## What is needed
Begin at the line containing "made[o].matrix_parent_inverse = o.matrix_parent_inverse" in the entries below and end at the line containing "setattr(scene.view_settings, path, value)"; transcribe that range exactly and nothing outside it.

## Record extracts

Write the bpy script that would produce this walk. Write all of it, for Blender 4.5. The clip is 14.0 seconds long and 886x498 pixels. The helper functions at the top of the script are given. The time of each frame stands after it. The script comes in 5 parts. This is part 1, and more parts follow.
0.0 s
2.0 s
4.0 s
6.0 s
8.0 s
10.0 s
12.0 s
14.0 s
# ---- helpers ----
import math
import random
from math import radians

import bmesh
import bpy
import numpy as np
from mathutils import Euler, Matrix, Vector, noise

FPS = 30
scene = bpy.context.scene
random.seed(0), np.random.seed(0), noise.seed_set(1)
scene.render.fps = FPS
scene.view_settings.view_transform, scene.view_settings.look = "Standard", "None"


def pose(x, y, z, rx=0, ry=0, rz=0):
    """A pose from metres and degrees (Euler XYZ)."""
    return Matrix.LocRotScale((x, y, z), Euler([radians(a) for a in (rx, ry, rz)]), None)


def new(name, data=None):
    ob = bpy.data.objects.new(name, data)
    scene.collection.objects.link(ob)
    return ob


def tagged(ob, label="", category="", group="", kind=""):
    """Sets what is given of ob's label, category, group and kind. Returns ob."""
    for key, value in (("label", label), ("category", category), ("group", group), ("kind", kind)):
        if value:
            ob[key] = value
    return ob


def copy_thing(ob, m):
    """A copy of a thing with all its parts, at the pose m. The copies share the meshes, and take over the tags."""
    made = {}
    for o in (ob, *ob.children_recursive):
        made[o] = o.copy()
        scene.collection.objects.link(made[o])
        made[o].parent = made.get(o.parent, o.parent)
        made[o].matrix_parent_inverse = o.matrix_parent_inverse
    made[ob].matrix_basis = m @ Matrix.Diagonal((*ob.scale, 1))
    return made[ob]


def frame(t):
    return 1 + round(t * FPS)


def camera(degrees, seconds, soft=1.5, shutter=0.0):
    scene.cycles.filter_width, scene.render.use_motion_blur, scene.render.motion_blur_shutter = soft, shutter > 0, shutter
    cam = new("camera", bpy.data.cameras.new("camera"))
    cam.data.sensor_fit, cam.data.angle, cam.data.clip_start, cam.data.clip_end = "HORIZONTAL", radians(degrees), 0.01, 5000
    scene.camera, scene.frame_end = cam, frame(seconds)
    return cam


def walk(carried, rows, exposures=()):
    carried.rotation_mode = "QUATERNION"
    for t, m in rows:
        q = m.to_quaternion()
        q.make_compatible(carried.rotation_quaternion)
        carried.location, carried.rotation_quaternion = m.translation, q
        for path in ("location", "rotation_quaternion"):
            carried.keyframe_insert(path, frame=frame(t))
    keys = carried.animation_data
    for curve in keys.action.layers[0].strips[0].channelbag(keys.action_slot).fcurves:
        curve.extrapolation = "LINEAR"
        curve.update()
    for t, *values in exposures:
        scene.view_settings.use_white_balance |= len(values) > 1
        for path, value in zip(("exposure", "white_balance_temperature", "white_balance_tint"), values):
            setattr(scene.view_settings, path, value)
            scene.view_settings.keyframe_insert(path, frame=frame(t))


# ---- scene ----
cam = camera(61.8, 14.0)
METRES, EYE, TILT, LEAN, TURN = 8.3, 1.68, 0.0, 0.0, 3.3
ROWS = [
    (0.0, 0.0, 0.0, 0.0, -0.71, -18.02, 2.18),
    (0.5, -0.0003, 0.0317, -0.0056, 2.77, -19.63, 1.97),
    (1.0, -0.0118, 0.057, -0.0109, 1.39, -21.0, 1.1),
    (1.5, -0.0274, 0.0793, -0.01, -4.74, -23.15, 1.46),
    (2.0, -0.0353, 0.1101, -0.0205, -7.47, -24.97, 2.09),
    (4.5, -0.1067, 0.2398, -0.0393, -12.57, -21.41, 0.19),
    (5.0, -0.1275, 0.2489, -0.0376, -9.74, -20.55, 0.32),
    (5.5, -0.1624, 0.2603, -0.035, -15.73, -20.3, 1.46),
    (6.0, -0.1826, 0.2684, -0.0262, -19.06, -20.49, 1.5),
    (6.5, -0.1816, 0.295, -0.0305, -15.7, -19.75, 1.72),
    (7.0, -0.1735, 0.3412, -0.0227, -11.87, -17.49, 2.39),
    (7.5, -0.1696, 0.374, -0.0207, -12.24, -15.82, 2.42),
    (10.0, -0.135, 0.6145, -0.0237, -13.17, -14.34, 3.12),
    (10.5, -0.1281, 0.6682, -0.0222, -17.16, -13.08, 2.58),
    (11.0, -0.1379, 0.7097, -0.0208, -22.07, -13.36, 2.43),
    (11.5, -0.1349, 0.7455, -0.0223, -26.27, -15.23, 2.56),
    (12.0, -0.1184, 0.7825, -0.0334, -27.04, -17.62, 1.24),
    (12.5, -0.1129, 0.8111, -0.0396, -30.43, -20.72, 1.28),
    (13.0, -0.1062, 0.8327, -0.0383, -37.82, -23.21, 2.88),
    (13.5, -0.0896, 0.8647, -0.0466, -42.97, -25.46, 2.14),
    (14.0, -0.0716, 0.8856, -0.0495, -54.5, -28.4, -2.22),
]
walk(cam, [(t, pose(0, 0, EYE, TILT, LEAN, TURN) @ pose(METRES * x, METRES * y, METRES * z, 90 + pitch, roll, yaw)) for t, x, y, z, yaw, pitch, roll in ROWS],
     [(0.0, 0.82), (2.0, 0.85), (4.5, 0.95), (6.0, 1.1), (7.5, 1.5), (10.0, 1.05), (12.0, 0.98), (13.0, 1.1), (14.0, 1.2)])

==

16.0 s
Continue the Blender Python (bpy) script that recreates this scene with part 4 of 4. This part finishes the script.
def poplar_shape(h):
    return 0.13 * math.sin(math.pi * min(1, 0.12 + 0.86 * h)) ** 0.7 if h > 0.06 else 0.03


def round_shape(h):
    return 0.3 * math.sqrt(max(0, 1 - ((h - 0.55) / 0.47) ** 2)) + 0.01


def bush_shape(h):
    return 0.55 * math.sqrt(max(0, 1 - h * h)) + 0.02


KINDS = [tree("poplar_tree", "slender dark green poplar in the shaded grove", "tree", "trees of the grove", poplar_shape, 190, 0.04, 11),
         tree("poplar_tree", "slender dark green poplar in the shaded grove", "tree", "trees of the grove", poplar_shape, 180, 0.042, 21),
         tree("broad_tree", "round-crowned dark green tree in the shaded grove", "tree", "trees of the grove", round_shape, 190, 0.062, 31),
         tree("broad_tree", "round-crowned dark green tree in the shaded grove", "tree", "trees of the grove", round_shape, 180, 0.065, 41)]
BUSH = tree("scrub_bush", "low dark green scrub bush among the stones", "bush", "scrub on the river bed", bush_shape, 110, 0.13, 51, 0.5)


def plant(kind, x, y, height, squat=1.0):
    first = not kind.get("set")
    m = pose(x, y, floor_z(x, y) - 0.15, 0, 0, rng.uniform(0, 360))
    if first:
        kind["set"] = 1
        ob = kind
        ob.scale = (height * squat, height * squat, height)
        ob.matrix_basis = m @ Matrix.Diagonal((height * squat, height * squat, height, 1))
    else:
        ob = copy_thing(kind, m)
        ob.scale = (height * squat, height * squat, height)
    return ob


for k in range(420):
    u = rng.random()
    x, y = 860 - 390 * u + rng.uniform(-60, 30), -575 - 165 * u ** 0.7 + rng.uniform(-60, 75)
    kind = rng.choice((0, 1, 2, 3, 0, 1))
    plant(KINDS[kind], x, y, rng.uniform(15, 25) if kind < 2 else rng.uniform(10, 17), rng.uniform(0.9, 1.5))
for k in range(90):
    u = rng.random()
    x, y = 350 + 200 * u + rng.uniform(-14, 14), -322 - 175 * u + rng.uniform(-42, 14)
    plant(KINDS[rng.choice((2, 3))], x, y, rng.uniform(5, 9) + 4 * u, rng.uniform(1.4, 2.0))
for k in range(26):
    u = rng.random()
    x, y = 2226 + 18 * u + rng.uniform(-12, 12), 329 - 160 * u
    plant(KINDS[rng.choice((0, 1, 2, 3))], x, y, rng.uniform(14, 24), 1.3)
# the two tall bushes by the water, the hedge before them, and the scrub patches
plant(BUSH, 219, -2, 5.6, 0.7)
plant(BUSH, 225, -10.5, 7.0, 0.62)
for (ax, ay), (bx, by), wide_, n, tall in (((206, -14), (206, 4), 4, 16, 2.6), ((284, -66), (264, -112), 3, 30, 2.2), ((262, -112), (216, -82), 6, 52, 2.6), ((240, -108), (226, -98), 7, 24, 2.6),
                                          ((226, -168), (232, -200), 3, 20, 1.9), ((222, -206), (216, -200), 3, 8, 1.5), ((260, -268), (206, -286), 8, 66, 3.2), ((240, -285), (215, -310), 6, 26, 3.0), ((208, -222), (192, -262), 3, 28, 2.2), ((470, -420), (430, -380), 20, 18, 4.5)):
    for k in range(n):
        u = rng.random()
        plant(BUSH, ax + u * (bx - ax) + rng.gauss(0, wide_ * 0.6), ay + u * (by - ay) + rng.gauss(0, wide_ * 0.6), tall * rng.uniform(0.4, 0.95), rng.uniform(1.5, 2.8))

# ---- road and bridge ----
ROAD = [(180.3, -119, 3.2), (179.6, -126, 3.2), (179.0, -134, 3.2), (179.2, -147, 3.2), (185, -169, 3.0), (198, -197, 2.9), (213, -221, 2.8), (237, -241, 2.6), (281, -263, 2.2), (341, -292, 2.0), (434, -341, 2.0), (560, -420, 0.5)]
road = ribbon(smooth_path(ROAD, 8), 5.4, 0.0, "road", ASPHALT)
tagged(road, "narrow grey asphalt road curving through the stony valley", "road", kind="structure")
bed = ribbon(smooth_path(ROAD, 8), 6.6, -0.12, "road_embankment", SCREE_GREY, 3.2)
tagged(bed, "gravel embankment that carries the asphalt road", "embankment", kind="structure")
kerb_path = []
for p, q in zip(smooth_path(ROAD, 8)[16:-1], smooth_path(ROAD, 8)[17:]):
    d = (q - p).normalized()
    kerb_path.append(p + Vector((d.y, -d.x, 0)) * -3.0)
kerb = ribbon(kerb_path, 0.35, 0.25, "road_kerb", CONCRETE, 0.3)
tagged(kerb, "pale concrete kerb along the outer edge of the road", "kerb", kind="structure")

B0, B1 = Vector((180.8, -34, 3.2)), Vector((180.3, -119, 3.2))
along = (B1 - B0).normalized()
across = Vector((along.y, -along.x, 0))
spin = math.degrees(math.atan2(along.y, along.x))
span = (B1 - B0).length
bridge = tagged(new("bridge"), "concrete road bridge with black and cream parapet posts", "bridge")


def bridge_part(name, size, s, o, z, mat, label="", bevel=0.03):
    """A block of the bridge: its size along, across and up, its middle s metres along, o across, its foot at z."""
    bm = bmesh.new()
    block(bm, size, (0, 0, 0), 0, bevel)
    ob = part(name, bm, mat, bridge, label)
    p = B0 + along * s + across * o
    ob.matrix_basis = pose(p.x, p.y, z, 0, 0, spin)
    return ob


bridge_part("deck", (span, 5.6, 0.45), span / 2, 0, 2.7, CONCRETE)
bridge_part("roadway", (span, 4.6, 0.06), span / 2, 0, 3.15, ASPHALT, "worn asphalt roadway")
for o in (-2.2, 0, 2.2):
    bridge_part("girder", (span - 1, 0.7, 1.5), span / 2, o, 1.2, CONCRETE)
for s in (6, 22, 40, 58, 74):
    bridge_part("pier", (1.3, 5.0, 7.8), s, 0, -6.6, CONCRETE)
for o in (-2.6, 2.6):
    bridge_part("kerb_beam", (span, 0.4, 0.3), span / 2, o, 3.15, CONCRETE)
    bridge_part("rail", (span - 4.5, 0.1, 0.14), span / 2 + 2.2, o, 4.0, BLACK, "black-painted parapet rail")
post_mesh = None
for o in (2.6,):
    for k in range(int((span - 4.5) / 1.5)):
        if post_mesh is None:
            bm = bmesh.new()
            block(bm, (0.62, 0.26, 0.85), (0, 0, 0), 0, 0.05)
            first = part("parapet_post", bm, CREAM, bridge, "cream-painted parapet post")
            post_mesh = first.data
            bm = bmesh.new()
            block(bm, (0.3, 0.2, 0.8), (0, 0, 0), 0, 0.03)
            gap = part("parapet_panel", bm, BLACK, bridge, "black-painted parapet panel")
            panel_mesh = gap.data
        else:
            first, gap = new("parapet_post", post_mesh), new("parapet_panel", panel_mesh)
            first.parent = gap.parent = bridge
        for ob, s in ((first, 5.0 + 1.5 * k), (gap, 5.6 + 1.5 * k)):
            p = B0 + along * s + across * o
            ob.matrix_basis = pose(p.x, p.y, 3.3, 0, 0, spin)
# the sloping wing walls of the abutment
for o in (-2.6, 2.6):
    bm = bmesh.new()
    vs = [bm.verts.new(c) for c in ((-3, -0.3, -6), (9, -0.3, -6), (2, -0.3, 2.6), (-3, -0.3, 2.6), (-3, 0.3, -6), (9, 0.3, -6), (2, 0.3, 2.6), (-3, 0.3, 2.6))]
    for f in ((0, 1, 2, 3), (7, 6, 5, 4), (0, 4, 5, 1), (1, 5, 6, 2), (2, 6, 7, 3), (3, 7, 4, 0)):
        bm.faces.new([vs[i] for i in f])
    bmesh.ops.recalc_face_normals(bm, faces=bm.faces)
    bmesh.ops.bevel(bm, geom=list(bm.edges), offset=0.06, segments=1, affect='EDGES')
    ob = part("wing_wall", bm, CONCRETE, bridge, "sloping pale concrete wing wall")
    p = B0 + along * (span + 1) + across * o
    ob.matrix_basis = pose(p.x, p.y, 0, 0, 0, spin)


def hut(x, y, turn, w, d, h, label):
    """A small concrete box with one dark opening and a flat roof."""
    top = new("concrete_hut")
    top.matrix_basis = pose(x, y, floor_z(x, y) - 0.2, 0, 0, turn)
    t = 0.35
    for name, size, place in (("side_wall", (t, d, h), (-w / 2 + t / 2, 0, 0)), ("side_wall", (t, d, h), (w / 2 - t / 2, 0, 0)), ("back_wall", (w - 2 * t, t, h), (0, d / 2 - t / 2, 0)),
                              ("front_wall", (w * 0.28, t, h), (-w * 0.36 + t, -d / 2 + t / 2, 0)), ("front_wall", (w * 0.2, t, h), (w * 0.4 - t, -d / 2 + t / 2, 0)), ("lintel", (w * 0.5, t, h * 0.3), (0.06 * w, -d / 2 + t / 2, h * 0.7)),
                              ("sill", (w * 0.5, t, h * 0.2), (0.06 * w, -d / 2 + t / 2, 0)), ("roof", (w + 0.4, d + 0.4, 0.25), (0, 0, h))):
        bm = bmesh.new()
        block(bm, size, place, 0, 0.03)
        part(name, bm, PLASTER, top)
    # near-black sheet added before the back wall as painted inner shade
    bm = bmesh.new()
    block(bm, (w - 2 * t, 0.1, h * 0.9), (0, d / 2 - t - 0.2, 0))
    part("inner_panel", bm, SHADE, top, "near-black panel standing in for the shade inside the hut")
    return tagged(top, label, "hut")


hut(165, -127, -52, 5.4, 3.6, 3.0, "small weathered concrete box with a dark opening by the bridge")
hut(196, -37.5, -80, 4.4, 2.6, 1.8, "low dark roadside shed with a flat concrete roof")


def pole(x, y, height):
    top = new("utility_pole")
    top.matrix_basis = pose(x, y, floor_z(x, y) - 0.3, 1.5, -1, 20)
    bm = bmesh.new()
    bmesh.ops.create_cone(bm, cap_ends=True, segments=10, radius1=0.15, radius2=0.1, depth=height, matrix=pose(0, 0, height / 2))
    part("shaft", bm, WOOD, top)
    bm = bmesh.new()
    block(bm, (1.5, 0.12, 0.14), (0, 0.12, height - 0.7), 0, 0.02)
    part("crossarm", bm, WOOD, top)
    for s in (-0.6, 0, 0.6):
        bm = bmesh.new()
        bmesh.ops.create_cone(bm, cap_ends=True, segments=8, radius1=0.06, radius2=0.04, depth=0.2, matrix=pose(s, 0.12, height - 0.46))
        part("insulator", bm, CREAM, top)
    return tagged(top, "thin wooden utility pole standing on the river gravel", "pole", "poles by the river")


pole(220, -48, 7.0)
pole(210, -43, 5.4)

==

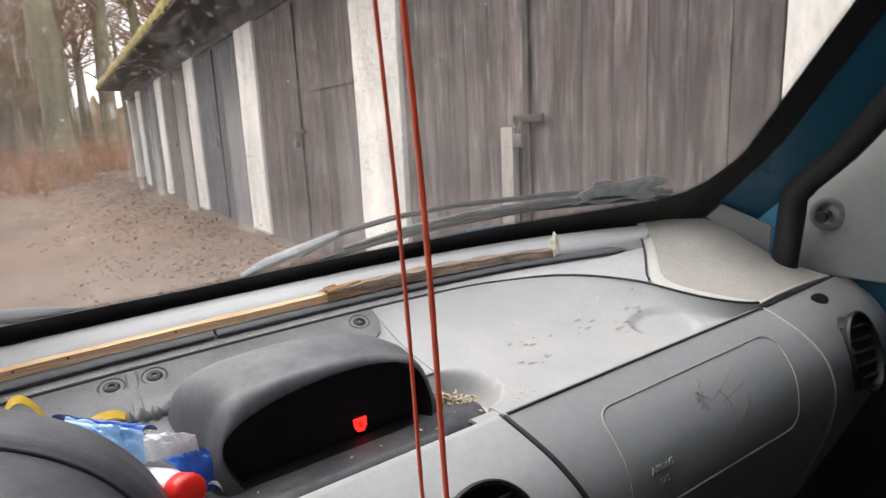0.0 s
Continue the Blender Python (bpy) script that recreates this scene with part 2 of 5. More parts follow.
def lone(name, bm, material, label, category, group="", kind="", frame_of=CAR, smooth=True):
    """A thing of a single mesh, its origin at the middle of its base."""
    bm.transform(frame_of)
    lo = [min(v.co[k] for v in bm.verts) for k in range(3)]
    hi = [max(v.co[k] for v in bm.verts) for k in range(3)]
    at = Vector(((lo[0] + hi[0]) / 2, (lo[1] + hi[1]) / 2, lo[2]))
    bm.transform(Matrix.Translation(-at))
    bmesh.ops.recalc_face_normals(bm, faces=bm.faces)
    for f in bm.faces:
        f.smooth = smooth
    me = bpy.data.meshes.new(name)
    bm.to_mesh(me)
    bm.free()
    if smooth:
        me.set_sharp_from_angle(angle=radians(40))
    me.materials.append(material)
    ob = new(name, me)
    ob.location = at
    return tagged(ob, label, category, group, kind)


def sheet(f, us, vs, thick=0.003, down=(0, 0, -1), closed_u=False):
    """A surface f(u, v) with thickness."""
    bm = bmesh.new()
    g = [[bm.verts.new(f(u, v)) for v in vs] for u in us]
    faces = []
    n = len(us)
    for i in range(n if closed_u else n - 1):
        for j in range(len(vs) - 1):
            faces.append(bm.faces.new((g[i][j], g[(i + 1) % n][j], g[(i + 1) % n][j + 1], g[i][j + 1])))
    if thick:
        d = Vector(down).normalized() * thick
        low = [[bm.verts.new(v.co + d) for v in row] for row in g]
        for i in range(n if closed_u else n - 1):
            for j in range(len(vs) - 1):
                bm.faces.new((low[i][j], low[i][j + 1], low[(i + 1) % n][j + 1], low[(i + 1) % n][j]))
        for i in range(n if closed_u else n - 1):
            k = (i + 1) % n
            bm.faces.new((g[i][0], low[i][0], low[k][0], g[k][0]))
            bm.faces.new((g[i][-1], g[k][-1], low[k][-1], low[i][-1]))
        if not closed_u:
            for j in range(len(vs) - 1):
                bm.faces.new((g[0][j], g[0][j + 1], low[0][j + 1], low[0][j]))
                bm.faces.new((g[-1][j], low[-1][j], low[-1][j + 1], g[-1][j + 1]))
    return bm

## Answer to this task
        made[o].matrix_parent_inverse = o.matrix_parent_inverse
    made[ob].matrix_basis = m @ Matrix.Diagonal((*ob.scale, 1))
    return made[ob]


def frame(t):
    return 1 + round(t * FPS)


def camera(degrees, seconds, soft=1.5, shutter=0.0):
    scene.cycles.filter_width, scene.render.use_motion_blur, scene.render.motion_blur_shutter = soft, shutter > 0, shutter
    cam = new("camera", bpy.data.cameras.new("camera"))
    cam.data.sensor_fit, cam.data.angle, cam.data.clip_start, cam.data.clip_end = "HORIZONTAL", radians(degrees), 0.01, 5000
    scene.camera, scene.frame_end = cam, frame(seconds)
    return cam


def walk(carried, rows, exposures=()):
    carried.rotation_mode = "QUATERNION"
    for t, m in rows:
        q = m.to_quaternion()
        q.make_compatible(carried.rotation_quaternion)
        carried.location, carried.rotation_quaternion = m.translation, q
        for path in ("location", "rotation_quaternion"):
            carried.keyframe_insert(path, frame=frame(t))
    keys = carried.animation_data
    for curve in keys.action.layers[0].strips[0].channelbag(keys.action_slot).fcurves:
        curve.extrapolation = "LINEAR"
        curve.update()
    for t, *values in exposures:
        scene.view_settings.use_white_balance |= len(values) > 1
        for path, value in zip(("exposure", "white_balance_temperature", "white_balance_tint"), values):
            setattr(scene.view_settings, path, value)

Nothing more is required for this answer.